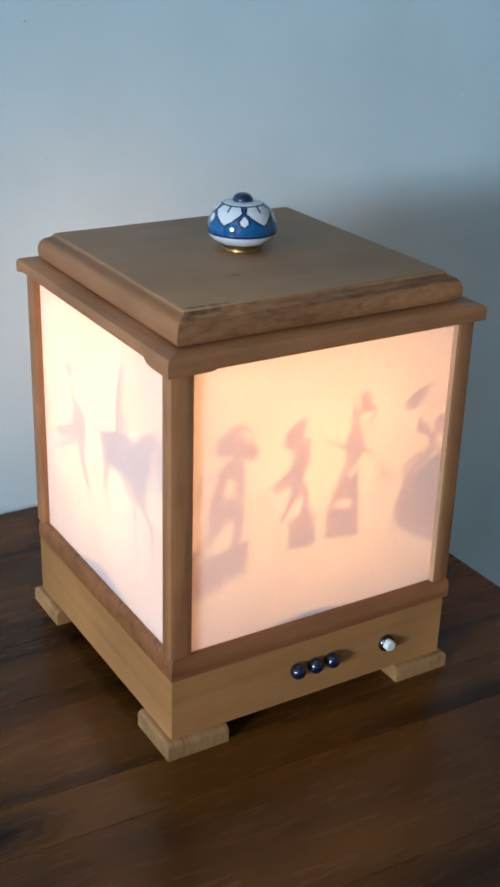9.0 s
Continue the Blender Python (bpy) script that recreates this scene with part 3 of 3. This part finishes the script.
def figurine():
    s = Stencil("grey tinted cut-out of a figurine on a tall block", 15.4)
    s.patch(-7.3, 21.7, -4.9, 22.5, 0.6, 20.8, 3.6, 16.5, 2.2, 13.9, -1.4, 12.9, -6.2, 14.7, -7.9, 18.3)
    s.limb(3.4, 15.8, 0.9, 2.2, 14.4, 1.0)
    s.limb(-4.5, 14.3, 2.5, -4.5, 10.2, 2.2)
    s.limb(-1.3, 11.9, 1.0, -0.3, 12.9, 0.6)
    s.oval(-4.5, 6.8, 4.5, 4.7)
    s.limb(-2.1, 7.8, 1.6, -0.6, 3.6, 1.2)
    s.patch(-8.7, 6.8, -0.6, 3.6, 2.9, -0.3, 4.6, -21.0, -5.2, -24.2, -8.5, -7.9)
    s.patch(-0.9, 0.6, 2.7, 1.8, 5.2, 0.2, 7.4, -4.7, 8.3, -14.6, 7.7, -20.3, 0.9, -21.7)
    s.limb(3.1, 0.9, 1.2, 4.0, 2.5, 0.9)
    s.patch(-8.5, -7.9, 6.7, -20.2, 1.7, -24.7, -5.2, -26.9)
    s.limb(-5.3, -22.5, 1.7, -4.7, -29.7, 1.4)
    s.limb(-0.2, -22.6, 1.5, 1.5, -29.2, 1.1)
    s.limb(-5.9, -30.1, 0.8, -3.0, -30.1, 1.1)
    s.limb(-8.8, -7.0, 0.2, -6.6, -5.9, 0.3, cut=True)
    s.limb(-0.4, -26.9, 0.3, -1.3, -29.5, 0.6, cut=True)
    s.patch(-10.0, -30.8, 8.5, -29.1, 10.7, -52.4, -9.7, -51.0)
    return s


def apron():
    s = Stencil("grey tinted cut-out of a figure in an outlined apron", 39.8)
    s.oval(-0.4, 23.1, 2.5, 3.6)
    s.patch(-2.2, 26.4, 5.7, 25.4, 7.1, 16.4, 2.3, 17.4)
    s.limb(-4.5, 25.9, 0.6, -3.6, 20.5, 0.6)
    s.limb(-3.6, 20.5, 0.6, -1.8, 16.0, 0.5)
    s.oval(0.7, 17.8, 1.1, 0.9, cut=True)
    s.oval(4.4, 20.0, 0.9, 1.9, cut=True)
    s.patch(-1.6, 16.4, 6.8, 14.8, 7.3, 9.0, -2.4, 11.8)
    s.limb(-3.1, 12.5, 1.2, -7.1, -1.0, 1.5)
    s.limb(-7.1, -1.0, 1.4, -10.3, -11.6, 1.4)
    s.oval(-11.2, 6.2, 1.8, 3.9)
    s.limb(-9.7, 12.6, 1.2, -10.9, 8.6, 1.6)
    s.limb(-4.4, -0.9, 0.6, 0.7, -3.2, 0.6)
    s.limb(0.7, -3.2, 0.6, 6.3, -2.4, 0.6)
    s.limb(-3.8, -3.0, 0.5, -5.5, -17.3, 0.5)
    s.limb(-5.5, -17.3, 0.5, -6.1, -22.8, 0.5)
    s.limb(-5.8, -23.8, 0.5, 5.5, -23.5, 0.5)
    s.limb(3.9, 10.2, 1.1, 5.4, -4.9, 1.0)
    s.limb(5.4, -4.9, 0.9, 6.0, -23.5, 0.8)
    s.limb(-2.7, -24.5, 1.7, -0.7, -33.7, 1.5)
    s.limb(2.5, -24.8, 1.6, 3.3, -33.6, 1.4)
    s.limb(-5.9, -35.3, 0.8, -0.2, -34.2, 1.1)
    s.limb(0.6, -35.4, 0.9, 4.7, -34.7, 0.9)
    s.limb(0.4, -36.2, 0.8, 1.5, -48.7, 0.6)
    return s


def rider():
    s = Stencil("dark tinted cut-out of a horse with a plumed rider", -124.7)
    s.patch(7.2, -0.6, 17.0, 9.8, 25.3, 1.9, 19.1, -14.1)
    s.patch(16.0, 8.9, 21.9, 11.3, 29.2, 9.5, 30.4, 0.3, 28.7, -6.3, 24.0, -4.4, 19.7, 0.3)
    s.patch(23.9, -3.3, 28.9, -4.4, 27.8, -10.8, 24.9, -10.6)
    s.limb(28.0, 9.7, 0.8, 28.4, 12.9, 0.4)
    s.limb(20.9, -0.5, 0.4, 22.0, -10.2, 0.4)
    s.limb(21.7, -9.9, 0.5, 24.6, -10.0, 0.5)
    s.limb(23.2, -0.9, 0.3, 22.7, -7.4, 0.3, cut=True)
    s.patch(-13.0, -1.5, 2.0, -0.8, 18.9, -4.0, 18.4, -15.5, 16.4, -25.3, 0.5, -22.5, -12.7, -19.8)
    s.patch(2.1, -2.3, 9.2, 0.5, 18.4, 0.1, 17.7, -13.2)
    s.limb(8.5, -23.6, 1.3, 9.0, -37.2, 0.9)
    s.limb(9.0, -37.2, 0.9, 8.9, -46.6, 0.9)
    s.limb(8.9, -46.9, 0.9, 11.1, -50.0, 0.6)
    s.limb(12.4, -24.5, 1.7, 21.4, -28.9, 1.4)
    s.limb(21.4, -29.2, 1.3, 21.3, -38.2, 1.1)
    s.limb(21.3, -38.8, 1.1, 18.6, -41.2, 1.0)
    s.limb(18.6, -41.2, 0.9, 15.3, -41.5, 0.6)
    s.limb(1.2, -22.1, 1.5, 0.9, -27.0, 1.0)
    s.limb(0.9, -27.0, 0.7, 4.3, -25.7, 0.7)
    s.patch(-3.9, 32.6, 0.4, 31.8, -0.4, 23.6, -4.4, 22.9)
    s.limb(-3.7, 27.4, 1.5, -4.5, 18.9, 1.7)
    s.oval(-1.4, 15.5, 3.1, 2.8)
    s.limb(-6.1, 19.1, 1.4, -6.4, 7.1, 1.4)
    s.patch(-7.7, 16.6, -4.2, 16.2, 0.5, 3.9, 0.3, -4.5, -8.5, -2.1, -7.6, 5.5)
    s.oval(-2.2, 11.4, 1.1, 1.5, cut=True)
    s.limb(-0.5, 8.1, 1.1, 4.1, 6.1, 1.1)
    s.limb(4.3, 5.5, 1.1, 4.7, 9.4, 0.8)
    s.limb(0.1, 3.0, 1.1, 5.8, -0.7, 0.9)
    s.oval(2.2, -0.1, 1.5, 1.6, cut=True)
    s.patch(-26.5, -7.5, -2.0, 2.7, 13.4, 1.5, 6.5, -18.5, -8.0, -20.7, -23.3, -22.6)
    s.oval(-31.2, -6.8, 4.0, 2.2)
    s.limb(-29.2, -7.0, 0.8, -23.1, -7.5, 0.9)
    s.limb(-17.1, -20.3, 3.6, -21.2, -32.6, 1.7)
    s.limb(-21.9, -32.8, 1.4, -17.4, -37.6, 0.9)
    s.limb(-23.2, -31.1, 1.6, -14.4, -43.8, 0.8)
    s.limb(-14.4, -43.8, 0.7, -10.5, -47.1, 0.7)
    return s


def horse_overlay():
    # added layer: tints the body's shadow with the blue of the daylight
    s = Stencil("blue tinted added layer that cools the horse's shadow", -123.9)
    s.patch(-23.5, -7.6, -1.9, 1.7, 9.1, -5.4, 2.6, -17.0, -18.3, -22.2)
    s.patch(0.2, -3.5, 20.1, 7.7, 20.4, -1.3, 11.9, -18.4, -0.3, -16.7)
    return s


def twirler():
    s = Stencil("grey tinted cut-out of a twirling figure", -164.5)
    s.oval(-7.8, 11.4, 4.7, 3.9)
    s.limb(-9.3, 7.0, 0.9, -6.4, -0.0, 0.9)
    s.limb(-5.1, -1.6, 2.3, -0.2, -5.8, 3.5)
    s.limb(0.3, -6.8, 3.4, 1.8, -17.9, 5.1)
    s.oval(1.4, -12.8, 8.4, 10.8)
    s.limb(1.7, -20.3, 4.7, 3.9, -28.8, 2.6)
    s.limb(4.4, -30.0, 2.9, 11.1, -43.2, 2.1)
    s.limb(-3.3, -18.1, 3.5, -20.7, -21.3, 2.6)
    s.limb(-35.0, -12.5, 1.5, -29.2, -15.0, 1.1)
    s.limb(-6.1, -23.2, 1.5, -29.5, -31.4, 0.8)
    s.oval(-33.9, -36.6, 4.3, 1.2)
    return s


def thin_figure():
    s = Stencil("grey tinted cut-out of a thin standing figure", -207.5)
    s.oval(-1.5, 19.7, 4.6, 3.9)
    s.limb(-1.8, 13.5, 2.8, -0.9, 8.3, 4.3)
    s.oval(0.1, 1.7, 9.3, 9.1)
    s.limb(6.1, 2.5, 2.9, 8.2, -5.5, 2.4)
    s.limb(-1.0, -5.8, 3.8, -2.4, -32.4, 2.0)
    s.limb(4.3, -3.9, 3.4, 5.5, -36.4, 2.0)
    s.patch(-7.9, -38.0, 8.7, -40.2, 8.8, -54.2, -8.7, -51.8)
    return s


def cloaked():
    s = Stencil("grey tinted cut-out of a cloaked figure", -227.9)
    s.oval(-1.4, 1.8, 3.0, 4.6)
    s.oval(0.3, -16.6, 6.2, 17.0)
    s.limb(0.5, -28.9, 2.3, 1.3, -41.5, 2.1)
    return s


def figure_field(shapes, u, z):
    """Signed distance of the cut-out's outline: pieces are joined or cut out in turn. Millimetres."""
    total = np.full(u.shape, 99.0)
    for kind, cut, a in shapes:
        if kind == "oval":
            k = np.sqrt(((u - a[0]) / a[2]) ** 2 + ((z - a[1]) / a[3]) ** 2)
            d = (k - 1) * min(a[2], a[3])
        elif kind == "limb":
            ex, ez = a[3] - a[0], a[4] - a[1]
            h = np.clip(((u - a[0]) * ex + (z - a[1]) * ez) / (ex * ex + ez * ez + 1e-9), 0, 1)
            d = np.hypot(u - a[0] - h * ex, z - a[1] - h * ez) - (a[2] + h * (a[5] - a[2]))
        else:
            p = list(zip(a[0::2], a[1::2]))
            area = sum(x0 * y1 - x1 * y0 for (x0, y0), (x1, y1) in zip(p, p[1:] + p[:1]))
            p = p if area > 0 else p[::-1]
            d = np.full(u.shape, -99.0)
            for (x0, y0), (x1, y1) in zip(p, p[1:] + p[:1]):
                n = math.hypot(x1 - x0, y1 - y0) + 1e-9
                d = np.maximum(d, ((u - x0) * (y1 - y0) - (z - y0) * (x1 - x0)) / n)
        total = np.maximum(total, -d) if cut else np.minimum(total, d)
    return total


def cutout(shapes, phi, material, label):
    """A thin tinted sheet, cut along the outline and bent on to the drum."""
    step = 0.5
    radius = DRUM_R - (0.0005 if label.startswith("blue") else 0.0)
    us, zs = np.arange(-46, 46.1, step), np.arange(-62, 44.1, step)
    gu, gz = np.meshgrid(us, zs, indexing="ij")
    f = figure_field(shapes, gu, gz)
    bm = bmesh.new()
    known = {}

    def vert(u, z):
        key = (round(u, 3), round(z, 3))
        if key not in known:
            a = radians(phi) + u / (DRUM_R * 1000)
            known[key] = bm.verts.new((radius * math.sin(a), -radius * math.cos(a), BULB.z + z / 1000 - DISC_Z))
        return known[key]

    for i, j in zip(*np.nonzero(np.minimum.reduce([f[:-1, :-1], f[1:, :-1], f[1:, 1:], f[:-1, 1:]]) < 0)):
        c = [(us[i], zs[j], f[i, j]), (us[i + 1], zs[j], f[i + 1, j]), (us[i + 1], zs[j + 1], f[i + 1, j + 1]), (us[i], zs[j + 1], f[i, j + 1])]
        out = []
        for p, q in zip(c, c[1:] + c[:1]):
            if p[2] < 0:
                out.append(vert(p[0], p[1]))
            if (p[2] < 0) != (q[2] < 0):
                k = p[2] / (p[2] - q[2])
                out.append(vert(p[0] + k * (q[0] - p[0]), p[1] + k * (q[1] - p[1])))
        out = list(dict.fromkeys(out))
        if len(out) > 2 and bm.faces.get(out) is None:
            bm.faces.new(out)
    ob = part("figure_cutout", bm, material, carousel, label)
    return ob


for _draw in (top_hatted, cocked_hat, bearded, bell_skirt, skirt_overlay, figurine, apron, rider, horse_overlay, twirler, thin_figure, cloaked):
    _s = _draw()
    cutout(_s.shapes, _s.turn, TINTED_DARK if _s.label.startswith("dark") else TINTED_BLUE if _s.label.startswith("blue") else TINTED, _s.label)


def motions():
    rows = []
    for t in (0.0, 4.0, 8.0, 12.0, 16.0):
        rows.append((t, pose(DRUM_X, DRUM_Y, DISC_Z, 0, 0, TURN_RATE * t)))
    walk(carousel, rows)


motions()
--
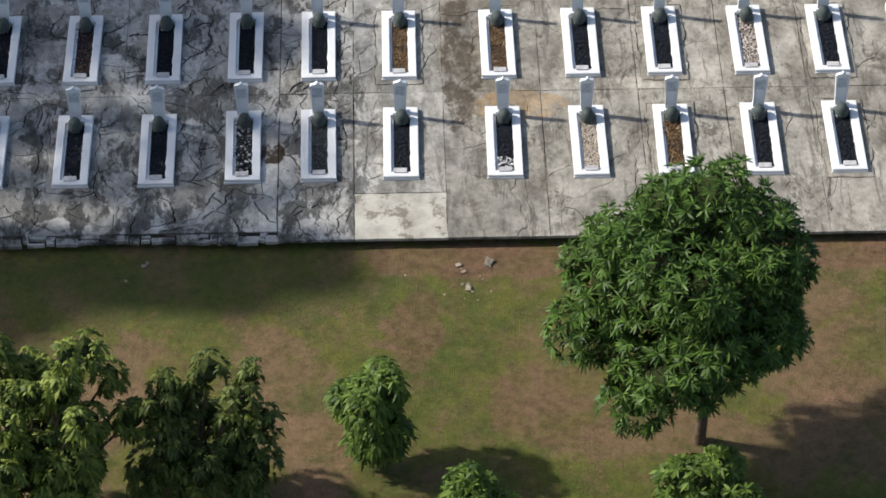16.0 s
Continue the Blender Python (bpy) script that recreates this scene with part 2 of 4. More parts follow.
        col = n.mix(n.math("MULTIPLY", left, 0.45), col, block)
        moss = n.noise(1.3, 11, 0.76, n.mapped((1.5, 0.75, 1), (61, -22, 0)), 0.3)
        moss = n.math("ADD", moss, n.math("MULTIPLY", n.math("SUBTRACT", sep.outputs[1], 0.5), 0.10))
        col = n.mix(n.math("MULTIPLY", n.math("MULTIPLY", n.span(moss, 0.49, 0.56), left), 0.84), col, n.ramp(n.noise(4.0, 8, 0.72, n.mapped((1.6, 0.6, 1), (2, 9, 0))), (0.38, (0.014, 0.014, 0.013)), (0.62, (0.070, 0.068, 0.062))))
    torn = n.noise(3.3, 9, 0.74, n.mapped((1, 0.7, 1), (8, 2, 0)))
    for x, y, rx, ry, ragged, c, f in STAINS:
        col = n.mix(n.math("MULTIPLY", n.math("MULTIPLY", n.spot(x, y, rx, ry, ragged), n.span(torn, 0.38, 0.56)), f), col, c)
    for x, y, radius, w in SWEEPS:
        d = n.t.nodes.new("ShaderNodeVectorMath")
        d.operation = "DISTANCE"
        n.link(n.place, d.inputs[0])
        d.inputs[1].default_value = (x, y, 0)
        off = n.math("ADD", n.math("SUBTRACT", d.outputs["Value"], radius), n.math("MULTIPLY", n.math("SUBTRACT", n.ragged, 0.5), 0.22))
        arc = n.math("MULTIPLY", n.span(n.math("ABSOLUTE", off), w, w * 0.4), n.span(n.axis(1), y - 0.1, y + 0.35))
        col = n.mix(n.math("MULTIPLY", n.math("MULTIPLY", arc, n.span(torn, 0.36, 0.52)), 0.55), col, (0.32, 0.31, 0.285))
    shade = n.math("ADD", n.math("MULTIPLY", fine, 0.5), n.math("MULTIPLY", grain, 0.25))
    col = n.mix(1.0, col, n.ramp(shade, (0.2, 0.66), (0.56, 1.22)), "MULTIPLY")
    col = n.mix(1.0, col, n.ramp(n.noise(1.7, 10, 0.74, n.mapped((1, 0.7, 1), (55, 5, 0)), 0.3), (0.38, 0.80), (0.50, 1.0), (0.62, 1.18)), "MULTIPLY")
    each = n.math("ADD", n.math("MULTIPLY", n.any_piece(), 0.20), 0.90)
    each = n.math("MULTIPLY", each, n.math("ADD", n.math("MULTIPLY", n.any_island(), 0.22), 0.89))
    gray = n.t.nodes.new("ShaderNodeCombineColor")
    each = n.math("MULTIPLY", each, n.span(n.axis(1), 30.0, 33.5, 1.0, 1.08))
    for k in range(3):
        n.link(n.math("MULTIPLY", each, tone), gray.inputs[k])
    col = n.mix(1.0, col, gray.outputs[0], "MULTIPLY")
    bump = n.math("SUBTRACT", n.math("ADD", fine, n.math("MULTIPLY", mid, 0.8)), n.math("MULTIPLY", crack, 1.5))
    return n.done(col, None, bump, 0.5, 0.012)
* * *
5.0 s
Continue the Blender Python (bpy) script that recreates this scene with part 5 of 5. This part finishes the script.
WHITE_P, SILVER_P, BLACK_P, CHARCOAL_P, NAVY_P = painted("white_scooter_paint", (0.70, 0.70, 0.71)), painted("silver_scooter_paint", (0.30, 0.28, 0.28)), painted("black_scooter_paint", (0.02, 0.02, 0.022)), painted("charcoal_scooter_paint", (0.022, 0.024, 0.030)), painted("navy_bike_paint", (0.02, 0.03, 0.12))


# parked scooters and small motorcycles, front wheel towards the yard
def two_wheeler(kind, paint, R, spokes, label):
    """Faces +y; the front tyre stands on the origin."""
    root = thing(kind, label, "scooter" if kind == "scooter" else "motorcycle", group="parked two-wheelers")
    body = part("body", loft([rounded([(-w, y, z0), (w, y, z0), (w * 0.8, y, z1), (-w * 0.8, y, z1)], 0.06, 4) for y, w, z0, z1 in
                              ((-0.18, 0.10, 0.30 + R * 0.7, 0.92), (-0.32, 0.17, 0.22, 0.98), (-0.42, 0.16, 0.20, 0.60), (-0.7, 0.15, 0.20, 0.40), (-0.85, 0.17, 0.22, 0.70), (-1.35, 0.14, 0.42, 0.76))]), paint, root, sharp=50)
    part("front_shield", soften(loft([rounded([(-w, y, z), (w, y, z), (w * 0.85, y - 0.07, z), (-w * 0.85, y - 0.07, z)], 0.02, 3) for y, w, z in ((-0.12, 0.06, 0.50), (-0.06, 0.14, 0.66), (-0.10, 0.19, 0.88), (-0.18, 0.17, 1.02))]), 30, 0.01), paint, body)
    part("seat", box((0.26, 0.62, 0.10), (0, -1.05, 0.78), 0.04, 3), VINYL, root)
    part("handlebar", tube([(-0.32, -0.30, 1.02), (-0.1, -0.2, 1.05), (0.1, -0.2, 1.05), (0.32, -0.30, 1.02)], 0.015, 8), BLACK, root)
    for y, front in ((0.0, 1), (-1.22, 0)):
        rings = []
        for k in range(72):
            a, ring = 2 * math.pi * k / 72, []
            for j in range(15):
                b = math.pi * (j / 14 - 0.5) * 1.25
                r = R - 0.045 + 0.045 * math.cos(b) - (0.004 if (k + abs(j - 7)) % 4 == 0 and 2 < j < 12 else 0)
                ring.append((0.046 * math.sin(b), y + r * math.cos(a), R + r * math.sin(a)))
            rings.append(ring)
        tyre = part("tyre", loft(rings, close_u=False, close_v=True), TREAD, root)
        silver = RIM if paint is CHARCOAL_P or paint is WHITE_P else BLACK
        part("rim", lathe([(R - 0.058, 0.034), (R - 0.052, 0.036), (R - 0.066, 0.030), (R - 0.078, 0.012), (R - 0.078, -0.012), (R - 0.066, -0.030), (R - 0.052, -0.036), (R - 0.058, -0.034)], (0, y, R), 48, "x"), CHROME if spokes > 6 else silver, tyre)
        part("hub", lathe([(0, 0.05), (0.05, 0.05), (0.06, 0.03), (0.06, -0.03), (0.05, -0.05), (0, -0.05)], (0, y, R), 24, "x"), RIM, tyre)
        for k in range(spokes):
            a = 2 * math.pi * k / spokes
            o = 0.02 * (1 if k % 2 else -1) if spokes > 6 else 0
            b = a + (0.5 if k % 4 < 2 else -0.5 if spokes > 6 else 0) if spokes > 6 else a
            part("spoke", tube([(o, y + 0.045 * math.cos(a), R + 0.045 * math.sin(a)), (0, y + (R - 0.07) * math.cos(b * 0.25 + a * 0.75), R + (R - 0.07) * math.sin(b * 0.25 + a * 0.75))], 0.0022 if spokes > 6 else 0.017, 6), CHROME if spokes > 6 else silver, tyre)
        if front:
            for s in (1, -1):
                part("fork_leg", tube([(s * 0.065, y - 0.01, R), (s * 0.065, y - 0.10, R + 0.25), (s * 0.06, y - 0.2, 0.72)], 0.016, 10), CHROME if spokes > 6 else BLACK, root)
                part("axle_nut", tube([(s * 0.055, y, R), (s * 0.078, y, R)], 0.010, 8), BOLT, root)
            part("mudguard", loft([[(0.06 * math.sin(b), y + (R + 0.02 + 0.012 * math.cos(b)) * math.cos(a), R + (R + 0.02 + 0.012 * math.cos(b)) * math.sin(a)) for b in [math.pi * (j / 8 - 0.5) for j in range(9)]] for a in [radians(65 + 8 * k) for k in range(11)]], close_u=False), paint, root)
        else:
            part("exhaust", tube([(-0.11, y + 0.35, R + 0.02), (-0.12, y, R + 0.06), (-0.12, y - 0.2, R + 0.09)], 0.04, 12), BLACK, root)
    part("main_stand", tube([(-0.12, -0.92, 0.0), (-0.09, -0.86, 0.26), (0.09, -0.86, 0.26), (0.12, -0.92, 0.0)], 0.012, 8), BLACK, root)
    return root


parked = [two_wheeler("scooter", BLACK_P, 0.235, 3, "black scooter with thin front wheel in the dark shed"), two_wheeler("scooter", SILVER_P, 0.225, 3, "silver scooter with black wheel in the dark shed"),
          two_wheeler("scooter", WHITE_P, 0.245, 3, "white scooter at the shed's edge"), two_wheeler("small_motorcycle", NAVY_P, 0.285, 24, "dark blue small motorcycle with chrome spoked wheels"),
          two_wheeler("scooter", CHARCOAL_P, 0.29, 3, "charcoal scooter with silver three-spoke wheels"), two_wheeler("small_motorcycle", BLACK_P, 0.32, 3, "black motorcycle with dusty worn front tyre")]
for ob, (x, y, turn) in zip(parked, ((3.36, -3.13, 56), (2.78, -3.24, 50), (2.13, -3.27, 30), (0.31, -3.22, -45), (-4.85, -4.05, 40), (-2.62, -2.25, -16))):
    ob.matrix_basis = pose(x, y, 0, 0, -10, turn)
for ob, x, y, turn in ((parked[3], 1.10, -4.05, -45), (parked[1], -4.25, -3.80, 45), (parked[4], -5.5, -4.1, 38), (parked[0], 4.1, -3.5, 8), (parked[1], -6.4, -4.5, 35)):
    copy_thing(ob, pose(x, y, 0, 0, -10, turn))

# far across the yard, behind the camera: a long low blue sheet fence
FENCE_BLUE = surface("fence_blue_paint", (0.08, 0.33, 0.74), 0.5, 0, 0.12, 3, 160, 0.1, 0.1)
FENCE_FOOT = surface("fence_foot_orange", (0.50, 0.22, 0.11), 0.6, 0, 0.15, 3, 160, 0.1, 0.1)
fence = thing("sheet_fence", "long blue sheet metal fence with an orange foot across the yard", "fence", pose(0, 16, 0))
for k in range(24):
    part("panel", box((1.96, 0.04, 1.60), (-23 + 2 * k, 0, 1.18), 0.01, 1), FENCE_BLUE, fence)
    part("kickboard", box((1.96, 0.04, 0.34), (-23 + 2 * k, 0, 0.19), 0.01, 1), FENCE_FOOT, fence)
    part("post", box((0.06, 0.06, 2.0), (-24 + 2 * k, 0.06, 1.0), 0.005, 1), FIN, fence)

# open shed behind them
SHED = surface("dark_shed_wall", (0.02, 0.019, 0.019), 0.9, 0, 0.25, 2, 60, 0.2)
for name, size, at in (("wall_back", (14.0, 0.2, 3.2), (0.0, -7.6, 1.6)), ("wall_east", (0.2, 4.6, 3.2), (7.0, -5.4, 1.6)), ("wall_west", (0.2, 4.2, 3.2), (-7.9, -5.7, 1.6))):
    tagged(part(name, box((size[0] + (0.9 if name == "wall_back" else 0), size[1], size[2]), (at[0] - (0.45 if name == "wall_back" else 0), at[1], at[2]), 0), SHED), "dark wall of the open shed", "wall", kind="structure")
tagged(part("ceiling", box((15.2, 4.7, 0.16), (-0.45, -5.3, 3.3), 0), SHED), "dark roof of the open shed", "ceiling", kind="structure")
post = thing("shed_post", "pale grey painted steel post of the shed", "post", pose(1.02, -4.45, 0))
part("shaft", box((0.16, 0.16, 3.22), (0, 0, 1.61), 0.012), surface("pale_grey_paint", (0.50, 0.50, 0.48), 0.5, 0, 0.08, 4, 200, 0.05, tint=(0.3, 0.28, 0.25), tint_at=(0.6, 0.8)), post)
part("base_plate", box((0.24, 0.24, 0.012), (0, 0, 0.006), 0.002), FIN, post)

→ What you are asked to do:
Give only the number of lines in the entries above that contain the string "finishes".

→ Result of this exercise:
2